Selecting peak C1 as an NMR guide (Fig. 4a), we isolated 1.2 mg of pure material (Fig. 4c, Supporting Figs. S22–S23 and Table S9) from 1.9 g of crude extract with a HRMS sodiated molecular ion with m/z 371.2193 suggesting a formula of C₂₁H₃₂O₄Na. Collection and evaluation of 1D and 2D NMR data (Supporting Figs. S24–S27 and Supporting Table S10) identified the material as a new compound, gracilioether L (Fig. 4a, see an expanded discussion in Supporting Fig. S4), a two-carbon chain elongated homologue of gracilioether B.^[16] As shown in Fig. 4d–4f, the top three peaks C1-C3 were observed at the C11 trans-olefin (C1, Fig. 4d), furanyl-C4 olefin (C2, Fig. 4e) and terminal carbon C18 of an ethyl group at C6 (C3, Fig. 4f). The novelty search then identified the methyl ester C21 (peak C4, Fig. 4g) as the next unique chemical shift. Interestingly, these atoms are at positions where modifications are commonly observed within this large family of congeners.
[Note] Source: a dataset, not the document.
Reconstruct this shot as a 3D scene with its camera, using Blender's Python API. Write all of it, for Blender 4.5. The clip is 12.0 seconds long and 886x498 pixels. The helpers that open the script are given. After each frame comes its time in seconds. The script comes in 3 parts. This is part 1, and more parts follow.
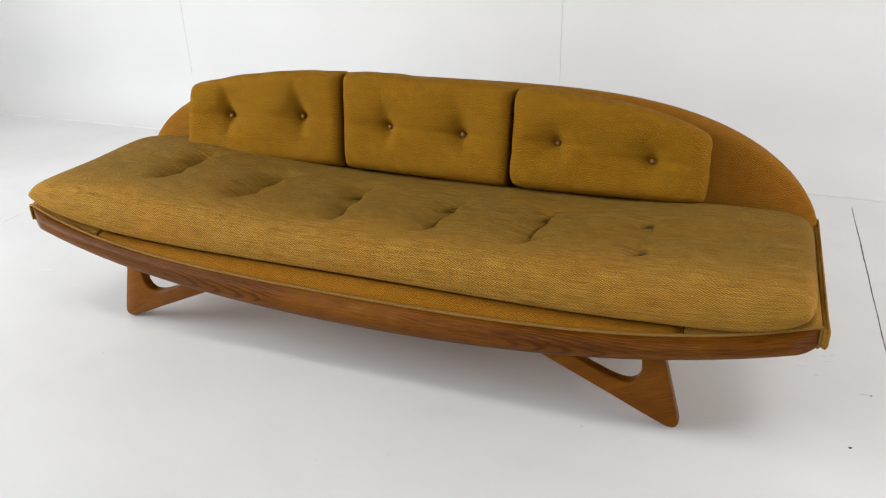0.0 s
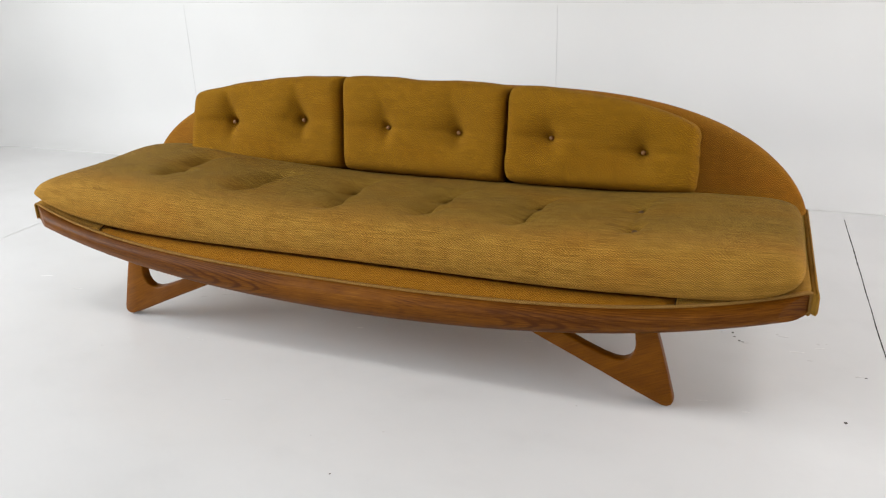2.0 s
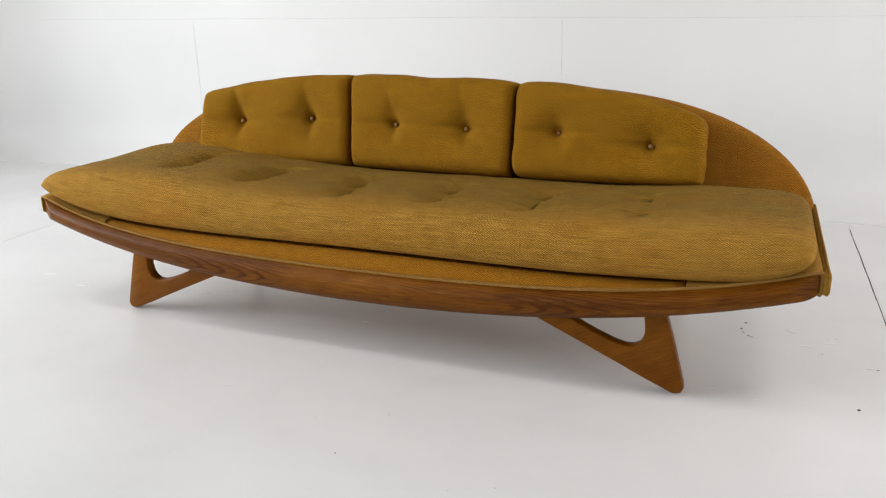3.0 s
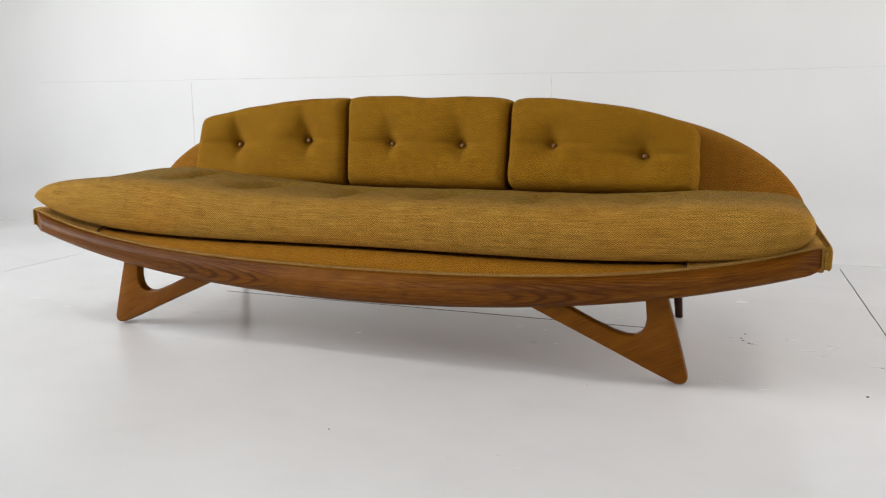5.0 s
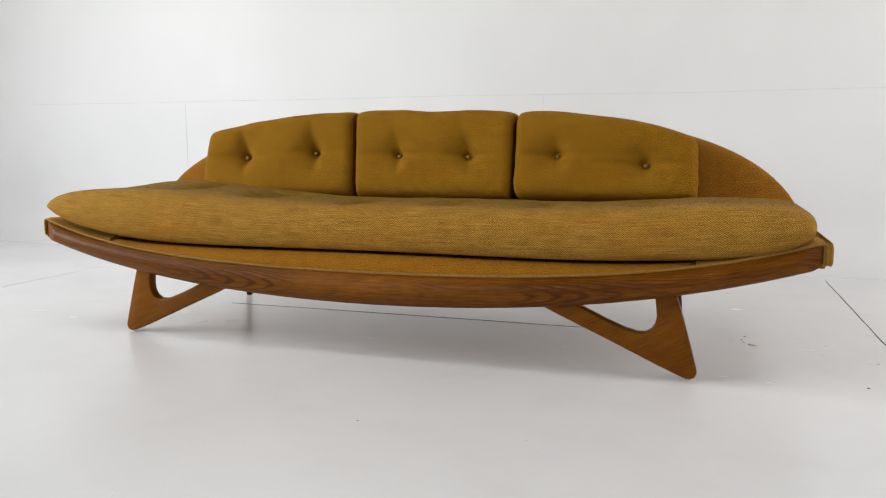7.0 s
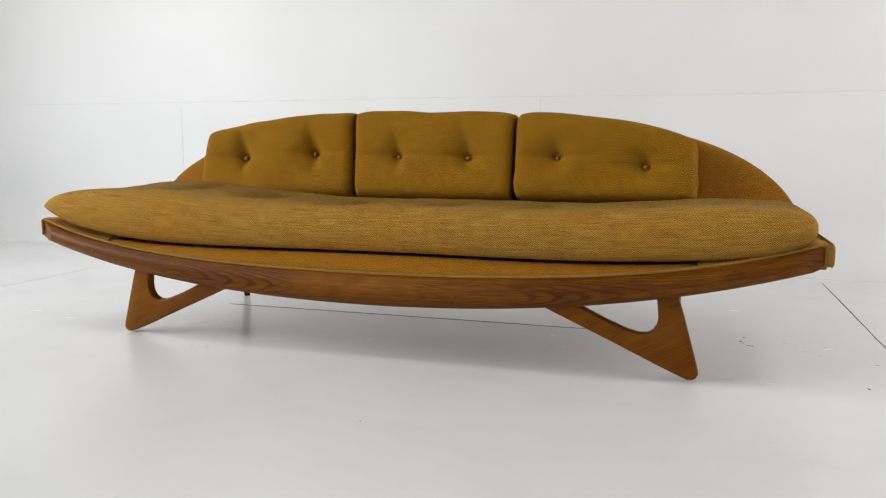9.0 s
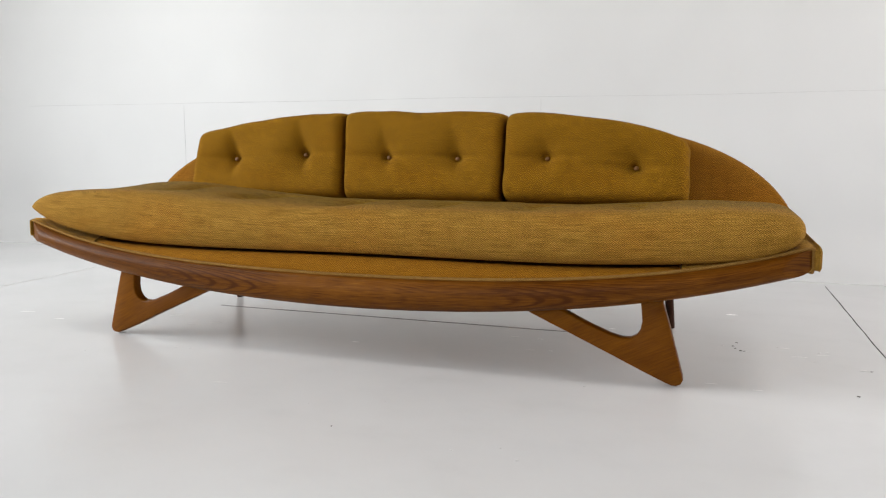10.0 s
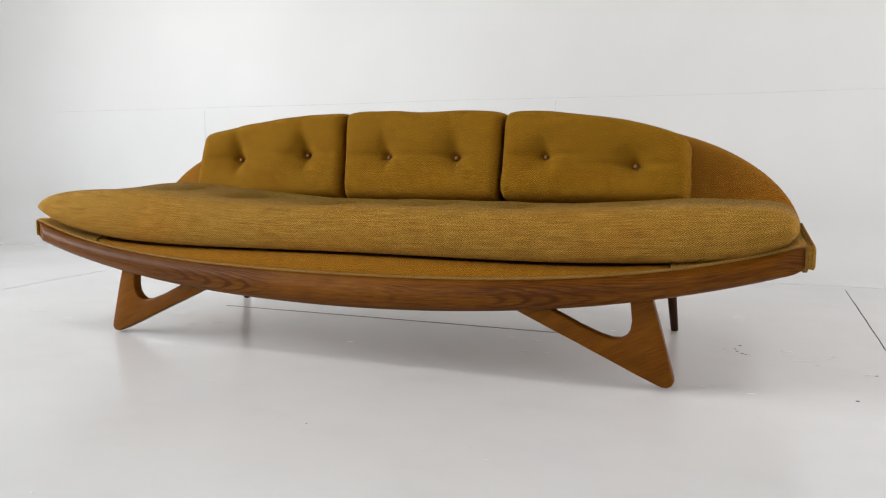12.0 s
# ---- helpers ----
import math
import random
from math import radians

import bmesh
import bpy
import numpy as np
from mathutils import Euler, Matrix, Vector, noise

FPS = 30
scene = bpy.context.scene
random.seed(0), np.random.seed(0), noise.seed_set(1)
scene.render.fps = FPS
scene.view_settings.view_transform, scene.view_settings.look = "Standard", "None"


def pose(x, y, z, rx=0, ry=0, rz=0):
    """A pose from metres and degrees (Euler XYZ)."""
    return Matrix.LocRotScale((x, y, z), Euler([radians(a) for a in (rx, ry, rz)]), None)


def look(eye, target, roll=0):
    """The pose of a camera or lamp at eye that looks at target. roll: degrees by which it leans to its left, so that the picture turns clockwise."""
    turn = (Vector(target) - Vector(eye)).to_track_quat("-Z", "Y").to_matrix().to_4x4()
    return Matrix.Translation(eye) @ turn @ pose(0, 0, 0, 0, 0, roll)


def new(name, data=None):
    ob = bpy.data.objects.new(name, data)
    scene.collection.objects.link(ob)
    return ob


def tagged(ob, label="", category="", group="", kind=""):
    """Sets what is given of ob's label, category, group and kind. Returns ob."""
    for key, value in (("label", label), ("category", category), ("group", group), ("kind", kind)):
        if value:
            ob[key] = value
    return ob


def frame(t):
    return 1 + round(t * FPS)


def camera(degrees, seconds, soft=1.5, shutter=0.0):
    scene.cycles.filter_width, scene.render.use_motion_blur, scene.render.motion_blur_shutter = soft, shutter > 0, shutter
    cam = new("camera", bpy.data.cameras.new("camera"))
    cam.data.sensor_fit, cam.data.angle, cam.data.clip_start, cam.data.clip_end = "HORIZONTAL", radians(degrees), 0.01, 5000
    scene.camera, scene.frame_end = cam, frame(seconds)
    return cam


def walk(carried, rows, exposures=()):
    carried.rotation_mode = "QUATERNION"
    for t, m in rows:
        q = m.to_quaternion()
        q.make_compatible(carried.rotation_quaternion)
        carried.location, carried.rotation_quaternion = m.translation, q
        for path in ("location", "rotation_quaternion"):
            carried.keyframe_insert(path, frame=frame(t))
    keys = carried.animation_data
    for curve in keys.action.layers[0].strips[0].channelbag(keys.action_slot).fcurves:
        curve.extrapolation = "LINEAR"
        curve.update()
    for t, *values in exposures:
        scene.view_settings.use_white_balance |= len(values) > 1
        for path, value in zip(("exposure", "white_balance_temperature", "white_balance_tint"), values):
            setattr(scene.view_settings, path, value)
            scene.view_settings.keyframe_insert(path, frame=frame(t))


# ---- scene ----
cam = camera(60.0, 12.0, soft=1.2)
PATH = [
    (0, (1.0387, -1.7590, 1.3446), (0.4108, -0.2601, 0.5839), -1.80),
    (0.5, (1.0396, -1.7823, 1.3033), (0.4099, -0.2754, 0.5624), -1.90),
    (1, (1.0405, -1.8155, 1.2513), (0.4045, -0.2933, 0.5463), -1.90),
    (1.5, (1.0620, -1.8353, 1.2110), (0.4207, -0.2987, 0.5436), -1.90),
    (2, (1.0979, -1.8676, 1.1500), (0.4476, -0.3175, 0.5230), -1.80),
    (2.5, (1.1069, -1.8927, 1.0925), (0.4503, -0.3292, 0.5050), -1.60),
    (3, (1.0890, -1.9151, 1.0055), (0.4297, -0.3364, 0.4646), -1.20),
    (5, (1.0719, -1.9860, 0.6907), (0.4279, -0.3391, 0.3911), -0.40),
    (5.5, (1.0719, -2.0039, 0.6512), (0.4359, -0.3471, 0.3875), -0.40),
    (6, (1.0612, -2.0299, 0.6306), (0.4395, -0.3642, 0.3866), -0.30),
    (6.5, (1.0280, -2.0694, 0.6261), (0.4225, -0.3965, 0.3938), -0.30),
    (7, (0.9903, -2.1044, 0.6207), (0.3992, -0.4261, 0.3938), -0.30),
    (9, (0.9652, -2.1106, 0.6153), (0.3902, -0.4252, 0.3938), -0.10),
    (9.5, (1.0002, -2.0801, 0.6127), (0.4090, -0.4010, 0.3920), -0.10),
    (10, (1.0495, -2.0443, 0.6135), (0.4368, -0.3723, 0.3947), -0.10),
    (10.5, (1.0979, -2.0111, 0.6055), (0.4602, -0.3480, 0.3902), -0.20),
    (11, (1.1329, -1.9913, 0.5938), (0.4700, -0.3373, 0.3839), -0.10),
    (11.5, (1.1580, -1.9815, 0.5920), (0.4781, -0.3346, 0.3830), -0.20),
    (12, (1.1706, -1.9734, 0.5866), (0.4754, -0.3319, 0.3839), -0.30),
]
walk(cam, [(t, look(eye, target, roll)) for t, eye, target, roll in PATH], [(0, 0.13), (3, 0.08), (5, 0.0), (12, -0.02)])

UNIT = 0.897   # the plan below is drawn in units of 0.897 m

# ---- world, west window's light, added fill lamps, exposure ----
world = bpy.data.worlds.new("world")
scene.world = world
world.use_nodes = True
sky = world.node_tree.nodes.new("ShaderNodeTexSky")
sky.sky_type, sky.sun_disc = "NISHITA", False
sky.sun_elevation, sky.sun_rotation = radians(40), radians(200)
world.node_tree.links.new(sky.outputs[0], world.node_tree.nodes["Background"].inputs[0])
world.node_tree.nodes["Background"].inputs[1].default_value = 0.08


def area(name, watts, size_x, size_y, m, colour):
    lamp = bpy.data.lights.new(name, "AREA")
    lamp.shape, lamp.size, lamp.size_y, lamp.energy, lamp.color = "RECTANGLE", size_x * UNIT, size_y * UNIT, watts, colour
    ob = new(name, lamp)
    ob.matrix_world = Matrix.Translation(m.translation * UNIT) @ m.to_3x3().to_4x4()
    return ob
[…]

Further inspection of the entire prioritization (Supporting Table S9) additionally supports this conclusion, suggesting that this tool may also have applications to identify novelty within families of related natural products. Like cyclomarin A, comparing peaks C1-C4 against their proximal database peaks provided a direct structural correlation and was particularly useful in validating peak assignments (Supporting Figs. S2, S4).

Overall, we have demonstrated the application of this tool to autonomously evaluate atomic novelty. These studies demonstrate how one can integrate NMR profiling as a means to identify novelty within an extract and isolate unique materials from these extracts using only micrograms of material. While one often views NMR analysis as expensive and slow, the speed and material requirements, < 6 min using a 35 μL sample, rival those conventionally used by mass spectrometry. The fact that less than 5 min is required for data collection and 1 min for data abstraction and algorithmic processing, clearly demonstrates the practical nature of the process. Here, we found that the prioritizing of peaks was dependent on the quality of the peak list. While noise peaks rarely interfered, we found that two-bond correlations, cross peaks between atoms connected by two bonds instead of one, often scored highly. To flag these peaks we identified 99.99% confidence limits on the database peaks. Peaks falling outside these limits were checked for shared coordinates with two other peaks. Efforts are now underway to expand this tool to flag noise and artifacts, and exclude two-bond correlations.

We foresee this tool expanding to become a multicomponent algorithm that not only incorporates Euclidian distance scoring of ¹H-¹³C HSQC spectra but also includes data obtained from such spectra as ¹H-¹H-COSY, ¹H-¹H-TOCSY, ¹H-¹H-NOESY, ¹H-¹H-ROESY, ¹H-¹³C-HMBC, ¹H-¹⁵N-HSQC and ¹H-¹⁵N-HMBC, collected in a single interleaved experiment.^[17] Direct digital extraction of chemical shifts from the raw data^[18] will push the protocol closer to native computational interrogation. This in turn will expedite the growth of the database, which we anticipate will eventually be able to assign the structural features of each carbon and proton within a given molecule. While structural assignment is a key facet of the drug discovery process, the ability to search through molecular data one atom at a time offers a new perspective that can enable this system to operate through a conventional online portal, one that ideally will be united with biosynthetic genome mining tools^[19] such as antiSMASH,^[20] as well as proteomic^[21] and transcriptomic^[22] data. Ultimately, it will be interesting to understand the correlation between structural novelty and its role in inducing novel biological activity, perhaps done best one atom at a time.